begin
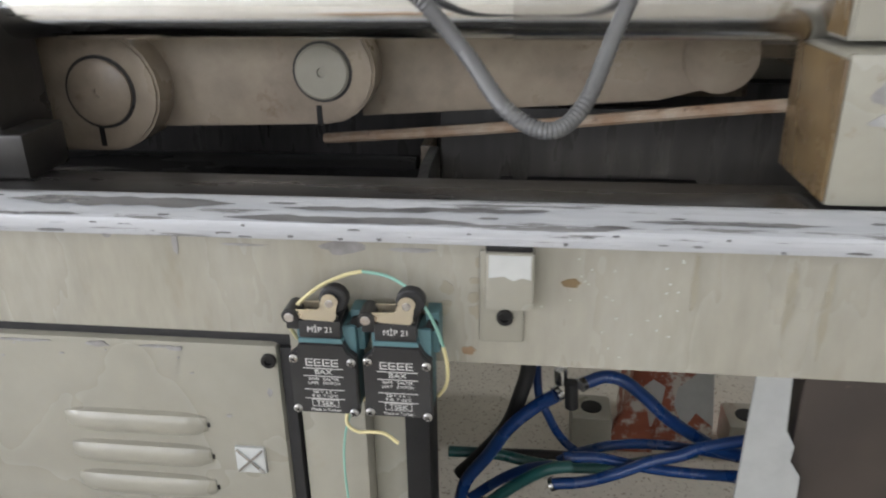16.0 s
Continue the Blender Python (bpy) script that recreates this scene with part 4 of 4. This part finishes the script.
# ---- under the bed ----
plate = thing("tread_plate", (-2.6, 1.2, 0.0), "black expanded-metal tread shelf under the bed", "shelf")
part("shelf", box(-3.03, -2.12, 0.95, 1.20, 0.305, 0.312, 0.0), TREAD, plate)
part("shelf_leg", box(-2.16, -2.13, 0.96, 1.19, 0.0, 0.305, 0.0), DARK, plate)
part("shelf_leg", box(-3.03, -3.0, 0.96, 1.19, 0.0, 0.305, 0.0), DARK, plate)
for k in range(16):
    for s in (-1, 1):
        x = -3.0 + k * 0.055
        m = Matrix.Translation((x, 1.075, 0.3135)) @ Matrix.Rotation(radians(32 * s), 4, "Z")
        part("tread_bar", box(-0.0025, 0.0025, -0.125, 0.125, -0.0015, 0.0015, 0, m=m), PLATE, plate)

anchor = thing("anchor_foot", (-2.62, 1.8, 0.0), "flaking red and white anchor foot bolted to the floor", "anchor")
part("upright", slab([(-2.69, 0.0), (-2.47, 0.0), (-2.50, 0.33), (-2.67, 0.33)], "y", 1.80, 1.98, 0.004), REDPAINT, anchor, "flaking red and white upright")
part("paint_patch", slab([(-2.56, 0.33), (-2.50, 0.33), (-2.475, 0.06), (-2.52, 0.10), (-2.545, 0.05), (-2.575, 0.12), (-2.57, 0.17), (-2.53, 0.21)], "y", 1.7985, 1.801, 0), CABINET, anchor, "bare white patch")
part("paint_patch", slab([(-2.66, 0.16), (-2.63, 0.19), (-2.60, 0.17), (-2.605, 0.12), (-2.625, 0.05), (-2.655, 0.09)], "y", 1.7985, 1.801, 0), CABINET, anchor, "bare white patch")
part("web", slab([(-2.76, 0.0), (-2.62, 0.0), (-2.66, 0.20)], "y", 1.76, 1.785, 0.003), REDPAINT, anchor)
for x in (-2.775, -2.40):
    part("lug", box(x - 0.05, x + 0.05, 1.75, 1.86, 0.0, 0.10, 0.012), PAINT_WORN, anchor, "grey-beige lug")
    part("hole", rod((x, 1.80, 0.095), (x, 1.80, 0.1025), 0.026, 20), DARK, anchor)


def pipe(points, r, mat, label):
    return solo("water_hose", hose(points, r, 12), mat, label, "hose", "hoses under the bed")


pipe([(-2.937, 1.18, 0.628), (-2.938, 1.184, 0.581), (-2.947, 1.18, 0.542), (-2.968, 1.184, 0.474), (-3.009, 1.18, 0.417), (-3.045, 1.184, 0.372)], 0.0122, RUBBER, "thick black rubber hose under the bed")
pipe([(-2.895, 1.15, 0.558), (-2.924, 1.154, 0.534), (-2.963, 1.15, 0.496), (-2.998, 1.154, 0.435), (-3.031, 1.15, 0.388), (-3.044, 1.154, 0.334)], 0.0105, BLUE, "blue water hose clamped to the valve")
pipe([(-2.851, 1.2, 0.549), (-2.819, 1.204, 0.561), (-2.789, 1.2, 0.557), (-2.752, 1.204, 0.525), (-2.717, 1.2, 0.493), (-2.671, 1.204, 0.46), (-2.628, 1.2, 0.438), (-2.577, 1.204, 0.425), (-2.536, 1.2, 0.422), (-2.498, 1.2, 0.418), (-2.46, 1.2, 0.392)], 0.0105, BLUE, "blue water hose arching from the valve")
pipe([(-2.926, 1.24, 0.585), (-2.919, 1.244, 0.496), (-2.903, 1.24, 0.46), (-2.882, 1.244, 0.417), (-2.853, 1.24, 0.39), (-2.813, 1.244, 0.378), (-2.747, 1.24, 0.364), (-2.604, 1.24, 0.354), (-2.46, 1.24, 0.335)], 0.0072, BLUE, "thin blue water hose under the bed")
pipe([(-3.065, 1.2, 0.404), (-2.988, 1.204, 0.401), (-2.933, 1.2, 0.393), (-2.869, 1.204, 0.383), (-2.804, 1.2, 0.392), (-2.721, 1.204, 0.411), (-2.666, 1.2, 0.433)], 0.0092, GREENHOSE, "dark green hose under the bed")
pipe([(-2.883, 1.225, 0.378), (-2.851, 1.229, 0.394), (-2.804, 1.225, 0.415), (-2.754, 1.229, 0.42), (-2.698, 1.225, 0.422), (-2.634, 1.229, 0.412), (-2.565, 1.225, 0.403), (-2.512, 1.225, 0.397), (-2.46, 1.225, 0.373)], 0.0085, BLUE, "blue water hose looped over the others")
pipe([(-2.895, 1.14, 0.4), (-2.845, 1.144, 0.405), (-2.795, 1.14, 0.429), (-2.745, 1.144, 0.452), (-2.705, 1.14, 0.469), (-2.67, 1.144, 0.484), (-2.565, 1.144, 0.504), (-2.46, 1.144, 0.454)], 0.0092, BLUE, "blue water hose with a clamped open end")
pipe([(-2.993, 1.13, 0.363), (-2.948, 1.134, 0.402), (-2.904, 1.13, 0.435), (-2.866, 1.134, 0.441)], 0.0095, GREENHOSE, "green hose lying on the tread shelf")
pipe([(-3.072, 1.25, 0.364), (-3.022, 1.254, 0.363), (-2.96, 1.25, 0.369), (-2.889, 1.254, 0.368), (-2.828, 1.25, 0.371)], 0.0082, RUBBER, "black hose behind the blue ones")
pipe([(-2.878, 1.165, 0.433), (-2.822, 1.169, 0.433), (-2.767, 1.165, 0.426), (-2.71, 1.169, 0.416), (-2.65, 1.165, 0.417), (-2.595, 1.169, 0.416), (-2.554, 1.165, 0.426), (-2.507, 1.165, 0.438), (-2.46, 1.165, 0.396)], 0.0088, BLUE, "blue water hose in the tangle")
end
Leave out the pictures and restate, word for word, the lines from the top of the data through the line containing "m=m), PLATE, plate)", both included.

16.0 s
Continue the Blender Python (bpy) script that recreates this scene with part 4 of 4. This part finishes the script.
# ---- under the bed ----
plate = thing("tread_plate", (-2.6, 1.2, 0.0), "black expanded-metal tread shelf under the bed", "shelf")
part("shelf", box(-3.03, -2.12, 0.95, 1.20, 0.305, 0.312, 0.0), TREAD, plate)
part("shelf_leg", box(-2.16, -2.13, 0.96, 1.19, 0.0, 0.305, 0.0), DARK, plate)
part("shelf_leg", box(-3.03, -3.0, 0.96, 1.19, 0.0, 0.305, 0.0), DARK, plate)
for k in range(16):
    for s in (-1, 1):
        x = -3.0 + k * 0.055
        m = Matrix.Translation((x, 1.075, 0.3135)) @ Matrix.Rotation(radians(32 * s), 4, "Z")
        part("tread_bar", box(-0.0025, 0.0025, -0.125, 0.125, -0.0015, 0.0015, 0, m=m), PLATE, plate)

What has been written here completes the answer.